Copy out the whole listing exactly as written, leaving the pictures behind.
+===+
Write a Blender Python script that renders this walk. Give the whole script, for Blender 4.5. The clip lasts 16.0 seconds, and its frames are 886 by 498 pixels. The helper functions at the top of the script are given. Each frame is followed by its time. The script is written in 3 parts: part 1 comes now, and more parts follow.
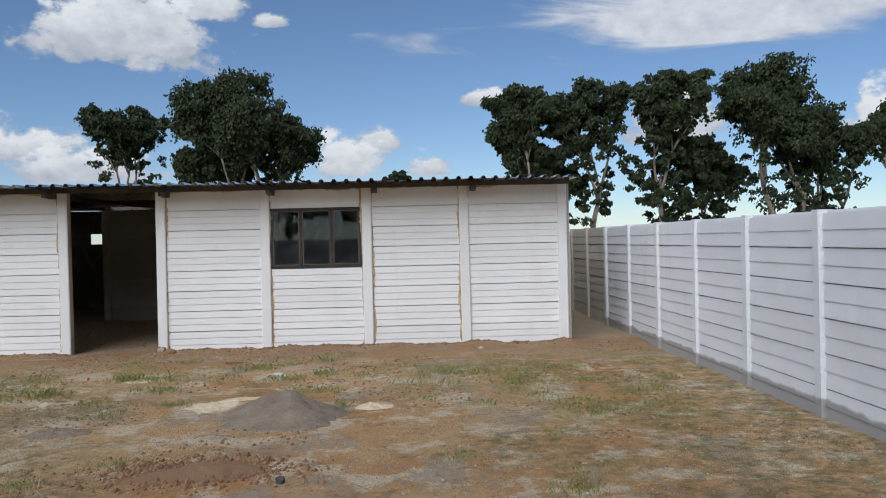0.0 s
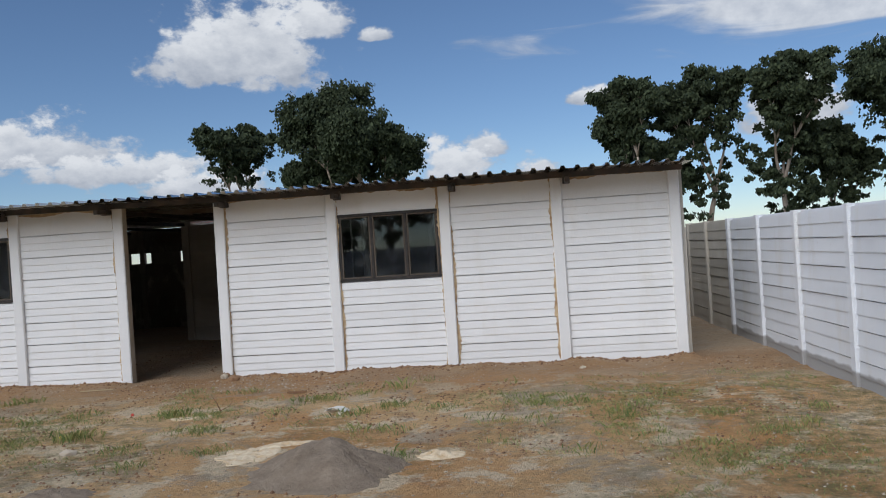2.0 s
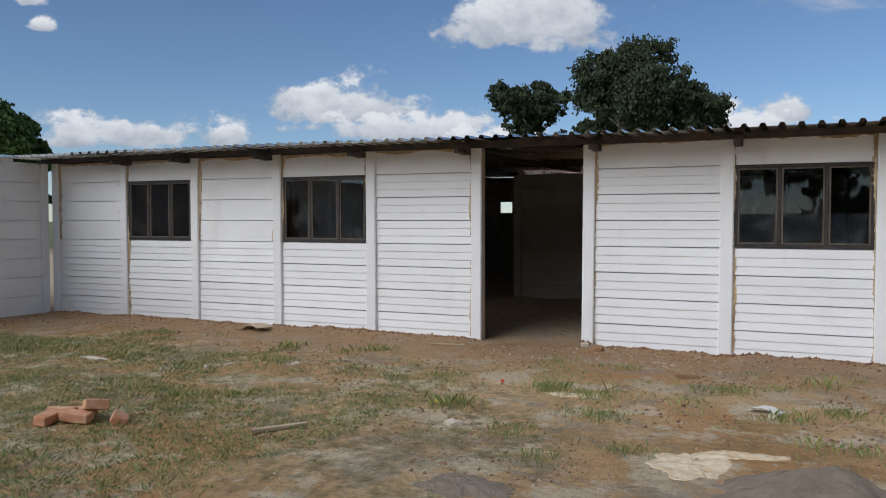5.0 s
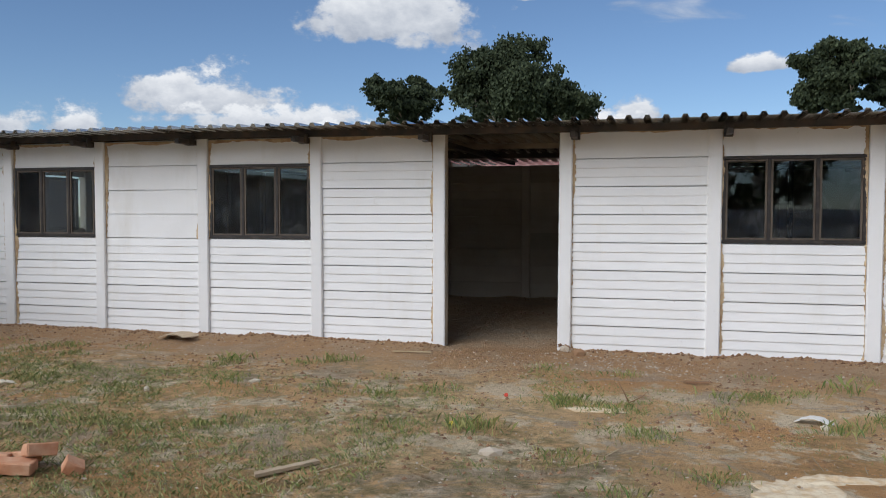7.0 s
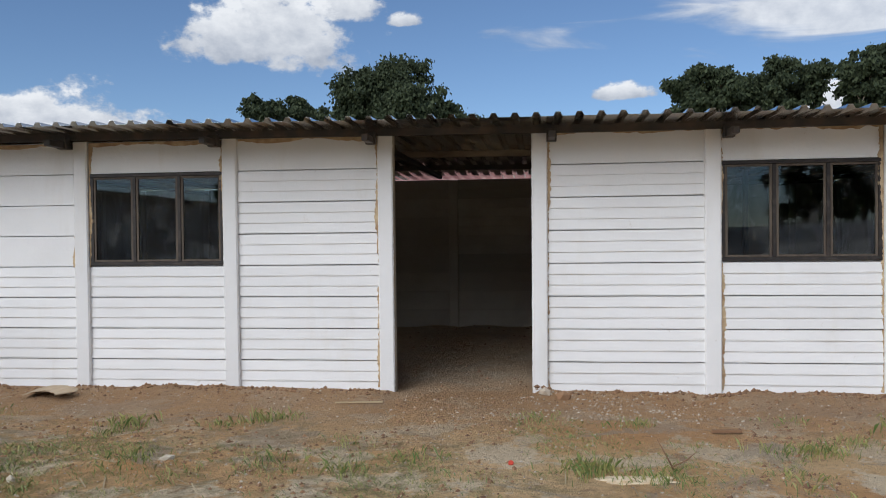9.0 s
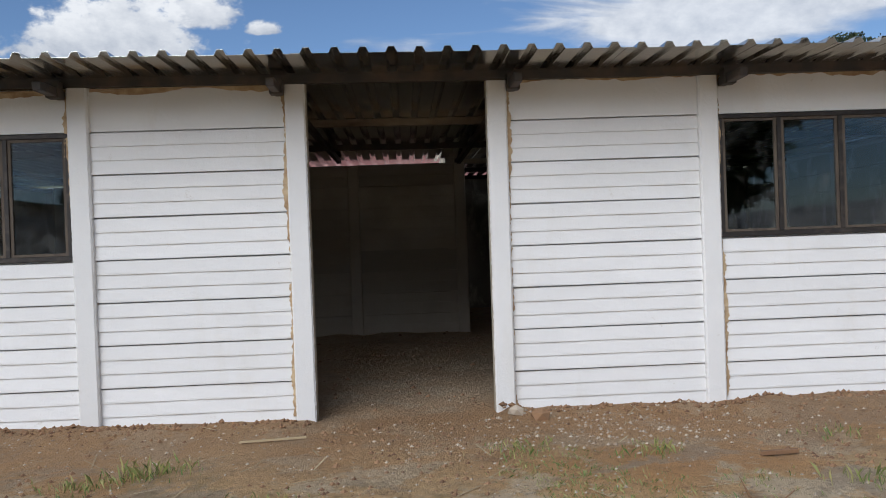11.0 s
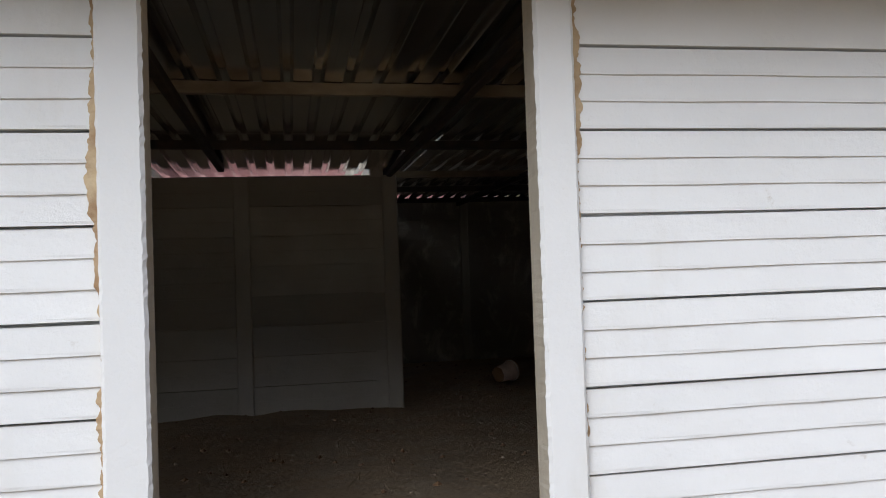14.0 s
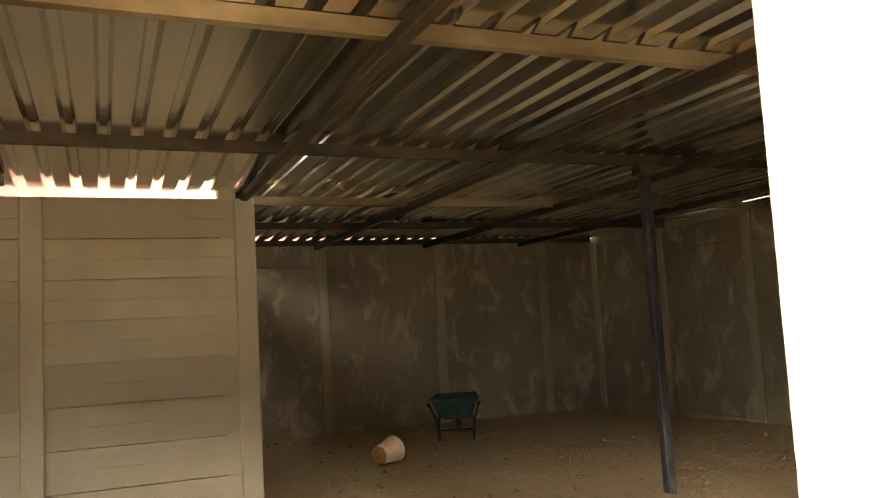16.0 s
+===+
Problem solution ::
Write a Blender Python script that renders this walk. Give the whole script, for Blender 4.5. The clip lasts 16.0 seconds, and its frames are 886 by 498 pixels. The helper functions at the top of the script are given. Each frame is followed by its time. The script is written in 3 parts: part 1 comes now, and more parts follow.
0.0 s
2.0 s
5.0 s
7.0 s
9.0 s
11.0 s
14.0 s
16.0 s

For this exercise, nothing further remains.